Paul opens 2 Corinthians not with doctrine but with doxology — blessing God as the "Father of mercies and God of all comfort." This is striking given the pain of the preceding months. The word paraklēsis (comfort/encouragement) appears ten times in just seven verses, signaling that comfort is the lens through which this entire letter should be read.
Paul also introduces the pattern of "shared suffering → shared comfort" that will define his theology of ministry throughout this letter. The Corinthians were not just recipients of Paul's comfort — they were partners in it.
If verses 3–11 establish Paul’s theology of suffering and comfort, verses 12–24 shift into something more personal and more uncomfortable: a defense of his integrity. Paul’s travel plans had changed — he had promised to visit Corinth, then didn’t — and his opponents had weaponized that change. To them, it was evidence that Paul was unreliable, self-serving, and operating “according to the flesh.” Paul’s response is not merely to explain his itinerary. He mounts a theological defense of his entire character and calling.
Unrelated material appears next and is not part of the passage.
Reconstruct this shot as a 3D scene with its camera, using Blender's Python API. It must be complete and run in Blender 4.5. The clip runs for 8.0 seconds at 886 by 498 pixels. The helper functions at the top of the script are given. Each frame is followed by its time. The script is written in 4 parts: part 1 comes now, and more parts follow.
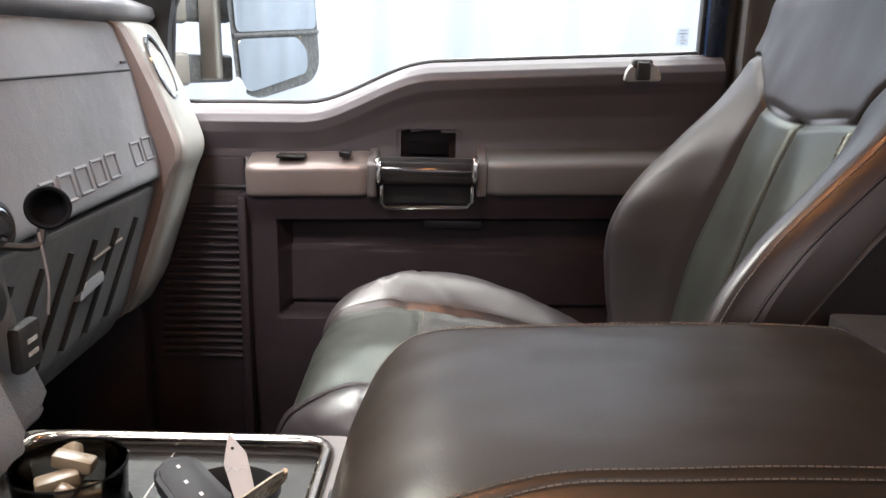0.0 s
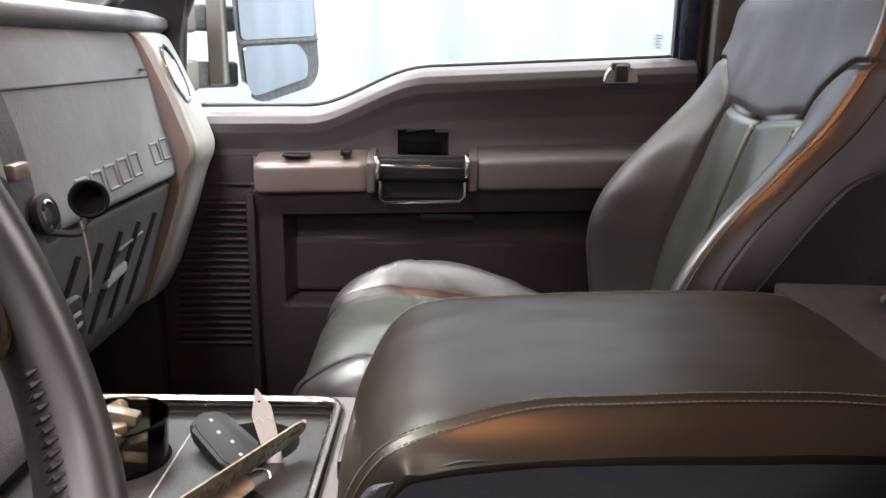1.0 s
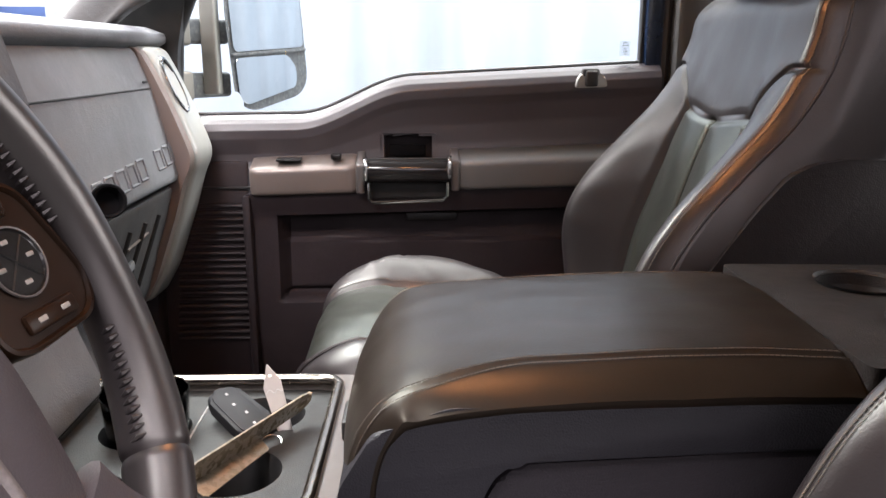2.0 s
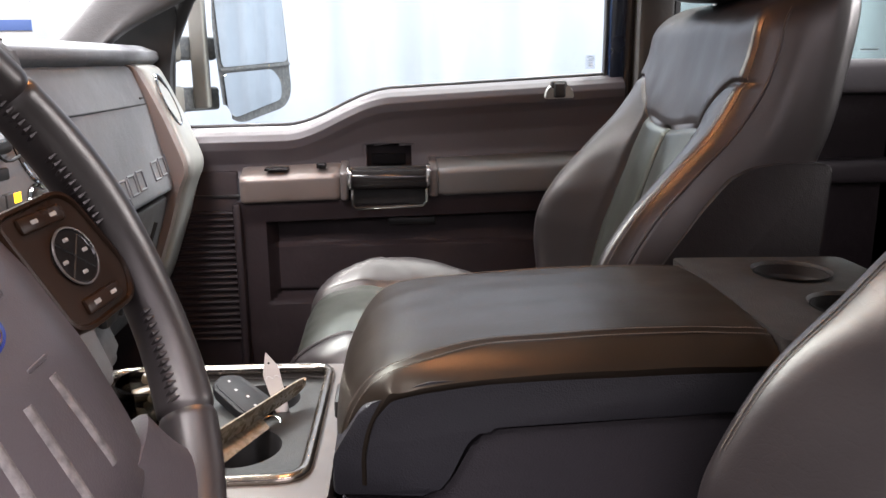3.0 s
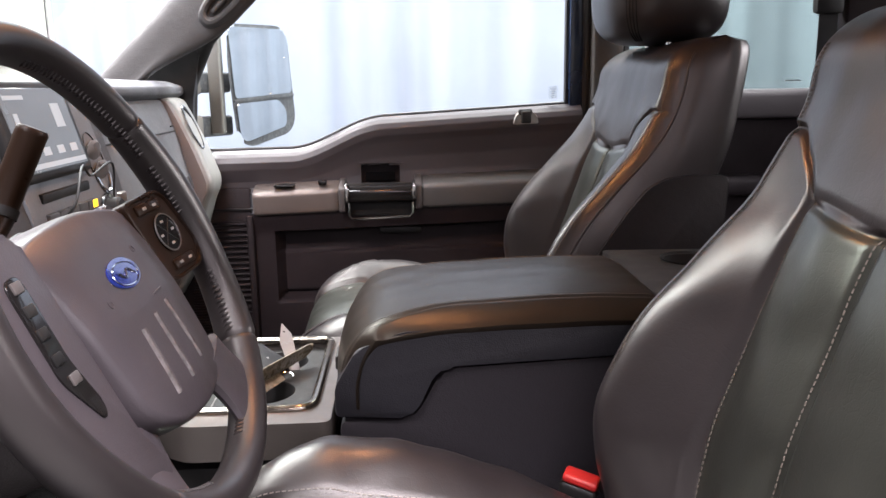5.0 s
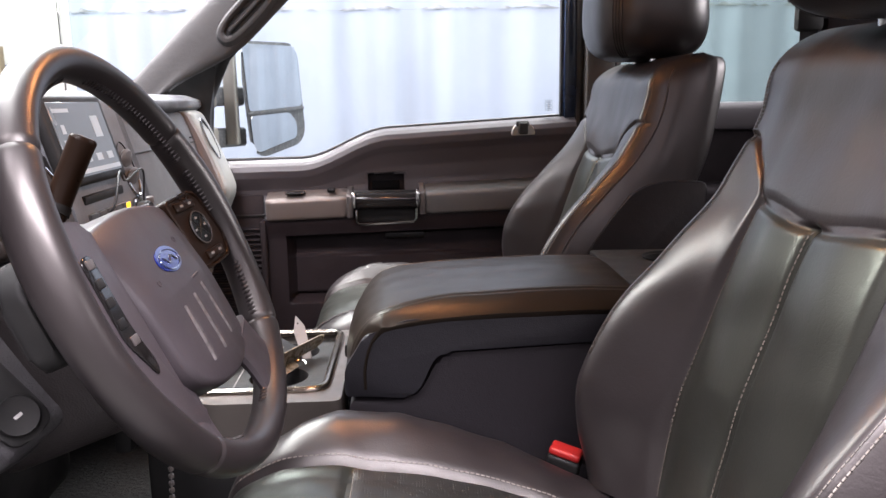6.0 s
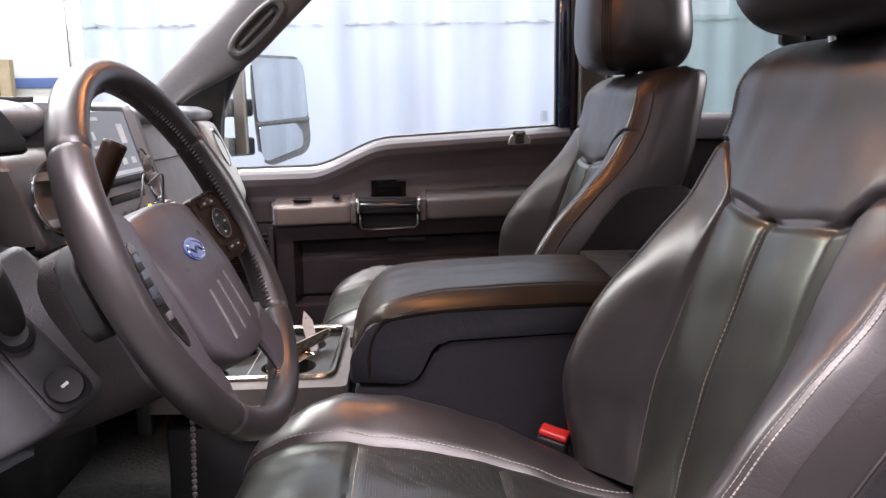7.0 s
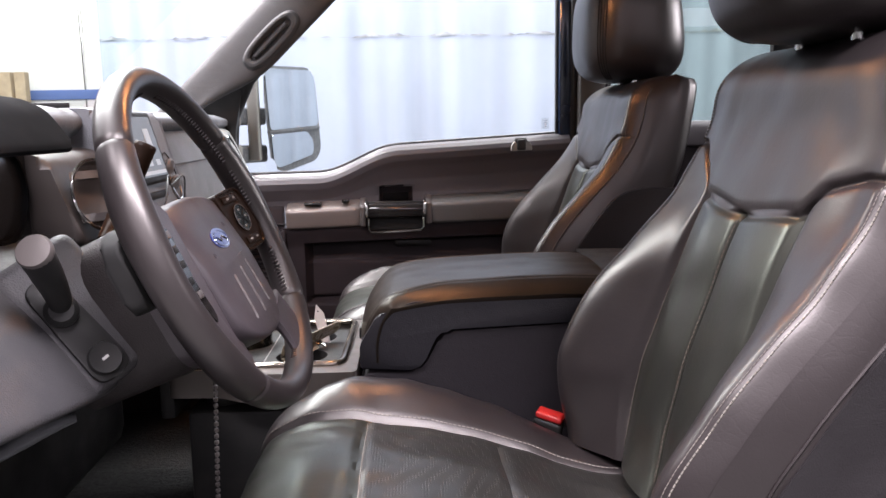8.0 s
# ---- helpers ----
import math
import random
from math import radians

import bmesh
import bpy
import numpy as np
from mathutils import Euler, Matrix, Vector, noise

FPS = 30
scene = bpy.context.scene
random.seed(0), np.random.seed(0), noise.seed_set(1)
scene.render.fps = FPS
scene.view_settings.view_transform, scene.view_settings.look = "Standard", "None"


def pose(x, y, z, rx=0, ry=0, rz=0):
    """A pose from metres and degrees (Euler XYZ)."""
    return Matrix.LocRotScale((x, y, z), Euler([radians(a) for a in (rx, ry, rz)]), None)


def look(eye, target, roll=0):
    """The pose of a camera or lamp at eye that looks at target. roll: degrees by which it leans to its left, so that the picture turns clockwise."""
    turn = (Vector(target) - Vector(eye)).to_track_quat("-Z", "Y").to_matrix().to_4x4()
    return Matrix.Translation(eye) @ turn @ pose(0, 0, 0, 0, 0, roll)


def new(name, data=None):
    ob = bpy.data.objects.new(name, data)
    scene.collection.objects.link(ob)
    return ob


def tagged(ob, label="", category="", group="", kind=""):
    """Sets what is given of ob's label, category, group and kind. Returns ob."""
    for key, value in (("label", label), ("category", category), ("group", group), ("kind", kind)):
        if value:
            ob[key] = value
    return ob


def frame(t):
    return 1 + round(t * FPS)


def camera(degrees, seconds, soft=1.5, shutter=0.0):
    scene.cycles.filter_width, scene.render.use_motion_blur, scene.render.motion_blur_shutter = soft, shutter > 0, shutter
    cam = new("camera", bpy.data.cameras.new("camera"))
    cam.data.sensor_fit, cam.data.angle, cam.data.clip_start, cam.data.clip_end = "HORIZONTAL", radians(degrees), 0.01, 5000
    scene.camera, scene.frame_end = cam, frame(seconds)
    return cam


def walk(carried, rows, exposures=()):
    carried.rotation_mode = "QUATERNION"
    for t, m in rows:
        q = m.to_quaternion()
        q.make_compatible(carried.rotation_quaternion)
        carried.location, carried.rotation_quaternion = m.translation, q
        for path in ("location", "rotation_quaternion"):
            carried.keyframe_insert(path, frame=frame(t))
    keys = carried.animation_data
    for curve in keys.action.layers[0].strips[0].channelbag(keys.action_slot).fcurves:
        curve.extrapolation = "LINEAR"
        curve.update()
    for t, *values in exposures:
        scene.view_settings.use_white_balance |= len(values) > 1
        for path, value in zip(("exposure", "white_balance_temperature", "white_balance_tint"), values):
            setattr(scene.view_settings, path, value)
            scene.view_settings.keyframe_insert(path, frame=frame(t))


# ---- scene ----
# A pickup cab seen from the driver's side.  x: to the rear, y: to the passenger's side, z: up.
cam = camera(58.0, 8.0)
PATH = [
    (0, (-0.014, -0.488, 0.846), (-0.009, 1.45, 0.354), 1.3),
    (0.5, (-0.014, -0.54, 0.854), (-0.005, 1.399, 0.366), 1.1),
    (1, (-0.015, -0.59, 0.85), (0.004, 1.35, 0.366), 0.8),
    (1.5, (-0.018, -0.642, 0.853), (0.016, 1.299, 0.373), 0.5),
    (2, (-0.019, -0.687, 0.858), (0.04, 1.255, 0.385), 0.0),
    (3.5, (-0.02, -0.843, 0.877), (0.097, 1.103, 0.431), -0.6),
    (4, (-0.015, -0.91, 0.88), (0.102, 1.039, 0.447), -0.7),
    (5.5, (-0.001, -1.109, 0.891), (0.108, 0.851, 0.506), -0.9),
    (6, (-0.001, -1.16, 0.89), (0.099, 0.803, 0.52), -0.9),
    (6.5, (-0.003, -1.207, 0.888), (0.092, 0.759, 0.535), -1.0),
    (7, (0.0, -1.252, 0.885), (0.095, 0.716, 0.546), -0.9),
    (7.5, (0.001, -1.297, 0.879), (0.088, 0.675, 0.554), -1.0),
    (8, (0.002, -1.34, 0.874), (0.079, 0.634, 0.564), -1.0),
]
EXPOSURES = [(0, 1.20, 6500, 11), (2.2, 1.12, 6500, 12), (4, 1.05, 6480, 13), (5.5, 0.84, 6450, 15), (6.5, 0.76, 6430, 17), (8, 0.73, 6420, 17)]
walk(cam, [(t, look(eye, target, roll)) for t, eye, target, roll in PATH], EXPOSURES)

# ---- light ----
world = bpy.data.worlds.new("world")
scene.world = world
world.use_nodes = True
world.node_tree.nodes["Background"].inputs["Color"].default_value = (0.55, 0.6, 0.65, 1)
world.node_tree.nodes["Background"].inputs["Strength"].default_value = 0.006


def area_lamp(name, eye, target, wide, deep, watts, colour):
    data = bpy.data.lights.new(name, "AREA")
    data.shape, data.size, data.size_y, data.energy, data.color = "RECTANGLE", wide, deep, watts, colour
    ob = new(name, data)
    ob.matrix_basis = look(eye, target)
    return ob


COOL = (1.0, 0.975, 0.99)
area_lamp("workshop_light_curtain", (0.3, 1.65, 3.1), (0.3, 1.35, 0), 5.0, 1.1, 190, (0.95, 0.975, 1.0))
# added fill through the passenger window for sill, armrest and cushions, no known fixture
area_lamp("window_fill_light", (0.2, 2.05, 3.0), (0.15, 0.6, 0.6), 3.4, 0.5, 190, (0.97, 1.0, 0.97))
area_lamp("workshop_light_front", (-2.4, 1.3, 3.1), (-1.9, 1.0, 0), 0.9, 3.6, 230, COOL)
area_lamp("workshop_light_driver", (0.1, -1.85, 3.15), (0.1, -0.8, 0), 3.6, 0.7, 340, (1.0, 0.945, 0.985))
# unseen weak fill from behind the camera, added to lift the dark leather
area_lamp("south_fill_light", (0.6, -4.6, 2.5), (0.2, 0.2, 0.6), 5.0, 1.6, 45, (1.0, 0.90, 0.98))
area_lamp("workshop_light_far", (-3.4, 5.0, 3.3), (-3.4, 5.9, 0.8), 2.4, 0.3, 38, (1.0, 0.98, 0.94))
# unseen fill behind the cab, added to brighten the rear-facing dash
area_lamp("rear_fill_light", (6.2, 0.2, 2.3), (-0.5, 0.2, 0.8), 3.4, 1.2, 200, COOL)
bulb = bpy.data.lights.new("dome_lamp", "POINT")
bulb.shadow_soft_size, bulb.energy, bulb.color = 0.028, 4.0, (1.0, 0.46, 0.17)
new("dome_lamp", bulb).location = (-0.03, -0.05, 1.338)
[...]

The charge and what’s beneath it
The accusation Paul is answering in verses 15–17 is essentially this: if you say one thing and do another, can anything you say be trusted? This was a credibility attack, and in the rhetorical culture of the ancient world, accusations of fickleness or inconsistency were serious. Paul’s opponents were not just annoyed at a missed visit — they were using it to undermine his apostolic authority.
Paul’s answer is revealing. Rather than simply explaining the logistics (which he does later in chapter 2), he begins in verse 12 by appealing to his conscience. His confidence, he says, rests not on worldly wisdom but on “the grace of God” — he has conducted himself with sincerity and godly integrity. This is a significant move: Paul roots his defense not in his own record but in the transforming work of God in him.
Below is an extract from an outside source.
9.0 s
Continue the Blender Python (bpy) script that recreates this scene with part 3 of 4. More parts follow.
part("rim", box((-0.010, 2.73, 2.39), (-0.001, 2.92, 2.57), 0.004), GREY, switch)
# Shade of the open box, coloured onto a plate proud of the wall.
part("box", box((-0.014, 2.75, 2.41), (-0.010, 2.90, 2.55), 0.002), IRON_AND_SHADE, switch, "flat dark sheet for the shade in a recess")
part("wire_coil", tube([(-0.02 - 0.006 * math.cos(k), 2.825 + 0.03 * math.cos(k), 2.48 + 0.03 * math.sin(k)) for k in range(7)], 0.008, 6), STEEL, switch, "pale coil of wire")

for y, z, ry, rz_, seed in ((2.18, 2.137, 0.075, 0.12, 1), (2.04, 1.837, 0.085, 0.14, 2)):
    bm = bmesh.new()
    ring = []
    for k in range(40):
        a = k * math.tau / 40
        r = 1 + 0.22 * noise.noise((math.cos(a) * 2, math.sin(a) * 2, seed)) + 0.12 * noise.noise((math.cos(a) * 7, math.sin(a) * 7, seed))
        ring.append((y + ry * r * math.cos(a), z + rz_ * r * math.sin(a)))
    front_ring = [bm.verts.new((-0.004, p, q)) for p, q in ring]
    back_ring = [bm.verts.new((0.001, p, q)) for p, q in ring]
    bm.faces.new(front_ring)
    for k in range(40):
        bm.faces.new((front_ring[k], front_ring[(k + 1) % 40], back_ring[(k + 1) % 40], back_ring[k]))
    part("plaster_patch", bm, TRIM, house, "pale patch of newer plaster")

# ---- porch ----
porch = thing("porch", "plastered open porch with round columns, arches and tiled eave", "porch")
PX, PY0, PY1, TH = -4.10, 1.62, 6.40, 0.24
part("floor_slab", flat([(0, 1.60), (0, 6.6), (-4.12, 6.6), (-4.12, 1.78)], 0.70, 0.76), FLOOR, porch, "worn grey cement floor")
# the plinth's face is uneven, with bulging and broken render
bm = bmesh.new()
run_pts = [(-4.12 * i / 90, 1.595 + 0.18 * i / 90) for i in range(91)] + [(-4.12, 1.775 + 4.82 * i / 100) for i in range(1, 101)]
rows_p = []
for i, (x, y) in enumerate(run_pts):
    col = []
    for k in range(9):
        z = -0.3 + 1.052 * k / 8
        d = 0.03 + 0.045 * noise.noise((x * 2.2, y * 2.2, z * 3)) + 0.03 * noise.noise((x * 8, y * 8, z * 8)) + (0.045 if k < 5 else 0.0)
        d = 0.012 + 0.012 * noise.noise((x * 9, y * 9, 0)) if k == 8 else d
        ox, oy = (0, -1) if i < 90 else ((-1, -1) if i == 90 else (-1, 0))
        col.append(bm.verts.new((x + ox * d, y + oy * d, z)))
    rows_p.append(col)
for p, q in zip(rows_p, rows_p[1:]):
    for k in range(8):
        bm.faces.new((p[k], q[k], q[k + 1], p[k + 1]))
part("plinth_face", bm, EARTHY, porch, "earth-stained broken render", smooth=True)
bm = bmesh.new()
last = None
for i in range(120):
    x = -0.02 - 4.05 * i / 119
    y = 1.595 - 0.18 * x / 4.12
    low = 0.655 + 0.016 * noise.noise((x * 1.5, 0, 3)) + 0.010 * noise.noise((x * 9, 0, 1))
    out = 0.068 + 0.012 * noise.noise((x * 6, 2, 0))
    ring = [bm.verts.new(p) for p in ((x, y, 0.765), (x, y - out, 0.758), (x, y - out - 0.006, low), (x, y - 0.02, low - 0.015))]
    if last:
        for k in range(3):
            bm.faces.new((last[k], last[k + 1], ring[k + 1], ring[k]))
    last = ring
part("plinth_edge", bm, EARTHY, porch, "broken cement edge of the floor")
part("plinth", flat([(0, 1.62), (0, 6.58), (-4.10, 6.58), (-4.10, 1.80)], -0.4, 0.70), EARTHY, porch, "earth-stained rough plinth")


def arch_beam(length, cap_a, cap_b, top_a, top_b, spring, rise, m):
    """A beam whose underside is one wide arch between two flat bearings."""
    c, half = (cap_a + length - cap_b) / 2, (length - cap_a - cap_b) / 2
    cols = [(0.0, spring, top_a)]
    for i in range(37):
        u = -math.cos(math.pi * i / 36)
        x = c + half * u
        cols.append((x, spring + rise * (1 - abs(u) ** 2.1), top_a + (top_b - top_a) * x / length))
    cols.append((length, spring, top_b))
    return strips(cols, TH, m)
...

“Yes” and “No” — the theological turn
The most striking moment in this passage comes in verses 19–20, where Paul pivots from his personal credibility to the character of God. His argument is essentially: I am not a man of “yes” and “no” simultaneously, because the God I proclaim is not that kind of God. In Jesus, every promise of God is an unqualified “Yes.” The “Amen” the congregation speaks in worship is their corporate confirmation of that reality.
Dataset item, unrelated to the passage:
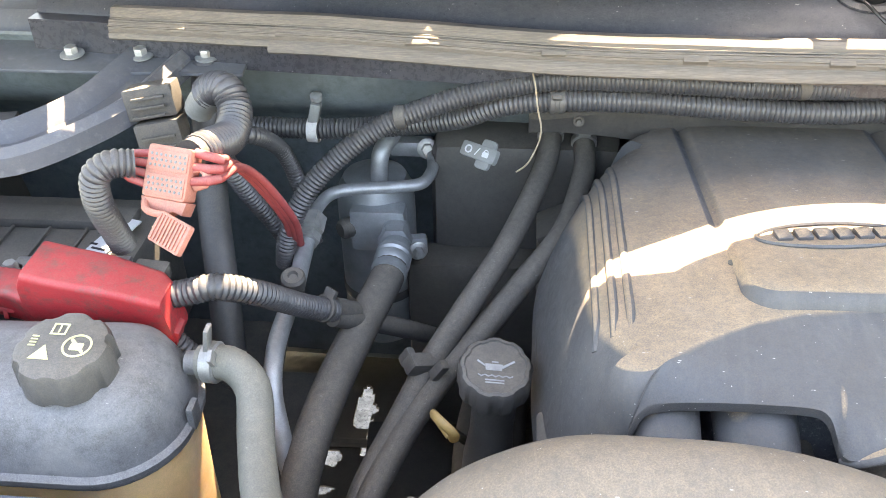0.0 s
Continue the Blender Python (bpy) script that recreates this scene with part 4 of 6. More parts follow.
mark(tcap, [(-0.006, 0.006), (0.006, 0.006), (0.006, -0.004), (0.0045, -0.004), (0.0045, 0.0045), (-0.0045, 0.0045), (-0.0045, -0.004), (-0.006, -0.004)], CM @ pose(-0.006, 0.014, 0), CAPINK, "book_sign")
mark(tcap, [(-0.006, -0.004), (0.006, -0.004), (0.006, -0.0055), (-0.006, -0.0055)], CM @ pose(-0.006, 0.014, 0), CAPINK, "book_foot")
mark(tcap, rounded(0.0012, 0.008, 0.0004, 1), CM @ pose(-0.006, 0.0145, 0), CAPINK, "book_spine")
for k in range(4):
    mark(tcap, rounded(0.0055, 0.0013, 0.0003, 1), CM @ pose(-0.021, 0.006 - 0.003 * k, 0), CAPINK, "caption_bar")
# outlet and its hose
part("outlet", tube([(-0.243, 0.503, 1.050), (-0.21, 0.502, 1.052)], 0.010, 14, 0.006), TANKTOP, tank)
th = group_at("overflow_hose", (-0.13, 0.3, 1.0), "long grey-green rubber hose from the coolant tank", "hose")
part("hose", tube([(-0.232, 0.503, 1.051), (-0.205, 0.500, 1.053), (-0.184, 0.482, 1.045), (-0.172, 0.440, 1.033), (-0.152, 0.382, 1.036), (-0.124, 0.331, 1.056), (-0.113, 0.267, 1.068), (-0.112, 0.213, 1.070), (-0.126, 0.173, 1.060), (-0.155, 0.143, 1.040), (-0.20, 0.115, 1.01), (-0.24, 0.10, 0.97)], 0.0145, 18, 0.008), RADHOSE, th)
clip_ring((-0.222, 0.503, 1.052), (1, -0.1, 0.05), 0.0155, 0.012, STEEL, th, "spring_clamp", "bright spring clamp", ear=False)
part("clamp_ear", box((-0.222, 0.503, 1.078), (0.004, 0.012, 0.022), (0, 10, 0), 0.001), STEEL, th)
part("clamp_ear", box((-0.216, 0.490, 1.068), (0.004, 0.010, 0.016), (30, 0, 0), 0.001), STEEL, th)

# battery with red terminal cover
bat = group_at("battery", (-0.55, 0.70, 0.85), "dusty black car battery with post clamps", "battery")
part("case", box((-0.53, 0.69, 0.95), (0.34, 0.19, 0.15), (0, 0, 0), 0.008), BLACK, bat)
part("top_ridge", box((-0.52, 0.665, 1.028), (0.28, 0.09, 0.010), (0, 0, 0), 0.003), BLACK, bat)
part("vent_strip", box((-0.50, 0.735, 1.030), (0.24, 0.03, 0.012), (0, 0, 0), 0.003), BLACK, bat)
blb = part("battery_label", box((-0.392, 0.682, 1.0345), (0.024, 0.095, 0.0015), (0, 0, -14), 0), LABEL, bat, "pale printed label", smooth=False)
for k in range(9):
    part("label_bar", box((-0.392 - 0.010 + 0.0105 * (k % 2) + 0.0025 * (k - 4), 0.648 + 0.0085 * k, 1.0356), (0.008 if k % 3 else 0.016, 0.0028, 0.0006), (0, 0, -14), 0), INK, blb, smooth=False)
for k in range(6):
    part("cell_ridge", box((-0.62 + 0.040 * k, 0.665, 1.0345), (0.003, 0.088, 0.004), (0, 0, 0), 0.001), BLACK, bat)
for x in (-0.44, -0.365):
    pst = part("post", lathe((x, 0.628, 1.025), (0, 0, 1), [(0.010, 0), (0.010, 0.02), (0.009, 0.024)], 16), STEEL, bat)
    part("post_clamp", box((x, 0.625, 1.040), (0.035, 0.024, 0.012), (0, 0, 10), 0.003), STEEL, pst)
    part("post_nut", bolt((x - 0.012, 0.618, 1.046), (0, 0, 1), 0.007, 0.009), ZINC, pst)
part("terminal_bar", box((-0.40, 0.632, 1.045), (0.11, 0.022, 0.008), (0, 0, 4), 0.002), STEEL, bat)
part("negative_stud", lathe((-0.505, 0.60, 1.035), (0, -0.1, 1), [(0.013, 0), (0.013, 0.008), (0.006, 0.010), (0.006, 0.026)], 12), ZINC, bat)
part("clamp_nut", lathe((-0.495, 0.583, 1.025), (0, -0.5, 1), [(0.016, 0), (0.016, 0.012), (0.010, 0.016), (0.004, 0.016)], 12), ZINC, bat, "zinc terminal nut")
part("negative_clamp", box((-0.500, 0.600, 1.030), (0.040, 0.030, 0.014), (0, 0, 25), 0.004), TUBEMETAL, bat, "pale metal post clamp")
part("clamp_bolt", bolt((-0.478, 0.590, 1.037), (0.1, -0.2, 1), 0.008, 0.012, 1.5), ZINC, bat)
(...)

This is more than clever rhetoric. Paul is saying that his own consistency as a messenger is grounded in the consistency of the message itself. A God who is faithful in all His promises calls forth and shapes faithful proclaimers. The integrity of the gospel and the integrity of the apostle are linked.
The Spirit as down payment
In verses 21–22, Paul uses language that deserves careful attention. God has “established” them, “anointed” them, “sealed” them, and given the Spirit as a arrabon — a deposit or down payment guaranteeing what is to come. This is commercial language. A deposit in the ancient world was not a symbolic gesture; it was a legally binding pledge that the full payment would follow. Paul is saying that the presence of the Spirit in the believer’s life is God’s own binding guarantee of final redemption. The certainty of salvation is not grounded in human perseverance but in a divine down payment already made.
Authority that serves rather than dominates
Verse 24 is easy to pass over but worth slowing down on: “Not that we lord it over your faith, but we work with you for your joy.” Paul has just spent twelve verses defending his apostolic authority — and then he immediately qualifies how that authority operates. It does not coerce. It does not control. It is exercised in partnership, aimed not at compliance but at joy.
This is a model of leadership the Corinthians desperately needed to see, and one that is just as countercultural today.
Close your time together by thanking God for a specific comfort He has provided — even a small one. Then pray for one person in the group who is in a season of affliction, that they would experience Him as the "Father of mercies."
Paul immediately signals that this letter has a wider audience than the city of Corinth alone. Achaia was the Roman province covering all of southern Greece — including Athens, Sparta, and the surrounding region. Churches and believers throughout this territory would have received and been shaped by this letter.
Corinth sat at a strategic chokepoint — the narrow isthmus connecting mainland Greece to the Peloponnese, with two ports: Lechaion to the west (facing Italy and Rome) and Cenchreae to the east (facing Asia and the Aegean). This geography made Corinth one of the busiest commercial crossroads in the Roman world, and the church there a natural hub for the gospel throughout the region.
Paul also names Timothy as co-sender. This is not mere courtesy — it signals that Timothy's presence validates Paul's ministry and represents the broader missionary team behind this letter.
The opening address — "apostle of Christ Jesus by the will of God" — is quietly defensive. Paul's apostolic authority had been challenged in Corinth, and he stakes his claim plainly from the very first line.